Written task
Give back, unchanged, the line with "Continue the Blender", the line with "return -1.30 < x < 0.80 and y < 8.45", and every line between them, and no other line.

Scripts that build animated scenes
━━━━

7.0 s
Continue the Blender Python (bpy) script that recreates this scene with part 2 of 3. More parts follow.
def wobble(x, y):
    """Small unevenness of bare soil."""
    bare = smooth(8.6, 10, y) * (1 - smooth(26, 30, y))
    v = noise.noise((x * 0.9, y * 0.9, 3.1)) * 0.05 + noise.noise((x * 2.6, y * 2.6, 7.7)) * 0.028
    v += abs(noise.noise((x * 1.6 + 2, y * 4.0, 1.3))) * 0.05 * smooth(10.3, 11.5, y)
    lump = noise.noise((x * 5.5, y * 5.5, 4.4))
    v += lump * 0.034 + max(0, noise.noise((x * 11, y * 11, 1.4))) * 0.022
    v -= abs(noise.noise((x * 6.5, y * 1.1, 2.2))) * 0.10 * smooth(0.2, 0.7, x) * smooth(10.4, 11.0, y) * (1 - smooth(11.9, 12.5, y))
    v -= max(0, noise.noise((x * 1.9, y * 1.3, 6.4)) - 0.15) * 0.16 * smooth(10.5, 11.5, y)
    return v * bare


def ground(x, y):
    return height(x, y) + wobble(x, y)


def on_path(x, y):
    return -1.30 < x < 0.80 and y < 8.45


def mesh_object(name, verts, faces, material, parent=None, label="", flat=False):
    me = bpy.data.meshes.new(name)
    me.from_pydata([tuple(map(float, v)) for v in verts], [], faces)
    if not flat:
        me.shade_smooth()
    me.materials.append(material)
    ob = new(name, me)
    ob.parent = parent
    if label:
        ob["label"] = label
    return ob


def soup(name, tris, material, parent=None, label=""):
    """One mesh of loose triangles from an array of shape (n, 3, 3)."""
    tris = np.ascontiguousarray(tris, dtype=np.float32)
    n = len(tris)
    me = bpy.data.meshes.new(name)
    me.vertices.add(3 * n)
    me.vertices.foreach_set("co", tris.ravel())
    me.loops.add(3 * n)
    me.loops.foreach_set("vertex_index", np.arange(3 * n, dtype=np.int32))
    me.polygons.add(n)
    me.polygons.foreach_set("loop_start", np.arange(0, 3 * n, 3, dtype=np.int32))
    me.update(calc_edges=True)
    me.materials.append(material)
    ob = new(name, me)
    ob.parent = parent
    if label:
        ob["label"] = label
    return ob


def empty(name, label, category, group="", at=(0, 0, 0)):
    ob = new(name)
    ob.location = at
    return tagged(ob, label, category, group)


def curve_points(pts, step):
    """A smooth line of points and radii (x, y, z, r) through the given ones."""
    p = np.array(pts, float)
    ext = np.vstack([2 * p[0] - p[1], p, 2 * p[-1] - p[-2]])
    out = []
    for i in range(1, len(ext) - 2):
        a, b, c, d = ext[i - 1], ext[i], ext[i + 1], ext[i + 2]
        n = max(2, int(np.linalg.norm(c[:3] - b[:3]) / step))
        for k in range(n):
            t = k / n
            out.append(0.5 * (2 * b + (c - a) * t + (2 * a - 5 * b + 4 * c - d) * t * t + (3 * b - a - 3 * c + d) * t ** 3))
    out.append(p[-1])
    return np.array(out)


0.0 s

━━━━

Full output
Continue the Blender Python (bpy) script that recreates this scene with part 2 of 3. More parts follow.
def wobble(x, y):
    """Small unevenness of bare soil."""
    bare = smooth(8.6, 10, y) * (1 - smooth(26, 30, y))
    v = noise.noise((x * 0.9, y * 0.9, 3.1)) * 0.05 + noise.noise((x * 2.6, y * 2.6, 7.7)) * 0.028
    v += abs(noise.noise((x * 1.6 + 2, y * 4.0, 1.3))) * 0.05 * smooth(10.3, 11.5, y)
    lump = noise.noise((x * 5.5, y * 5.5, 4.4))
    v += lump * 0.034 + max(0, noise.noise((x * 11, y * 11, 1.4))) * 0.022
    v -= abs(noise.noise((x * 6.5, y * 1.1, 2.2))) * 0.10 * smooth(0.2, 0.7, x) * smooth(10.4, 11.0, y) * (1 - smooth(11.9, 12.5, y))
    v -= max(0, noise.noise((x * 1.9, y * 1.3, 6.4)) - 0.15) * 0.16 * smooth(10.5, 11.5, y)
    return v * bare


def ground(x, y):
    return height(x, y) + wobble(x, y)


def on_path(x, y):
    return -1.30 < x < 0.80 and y < 8.45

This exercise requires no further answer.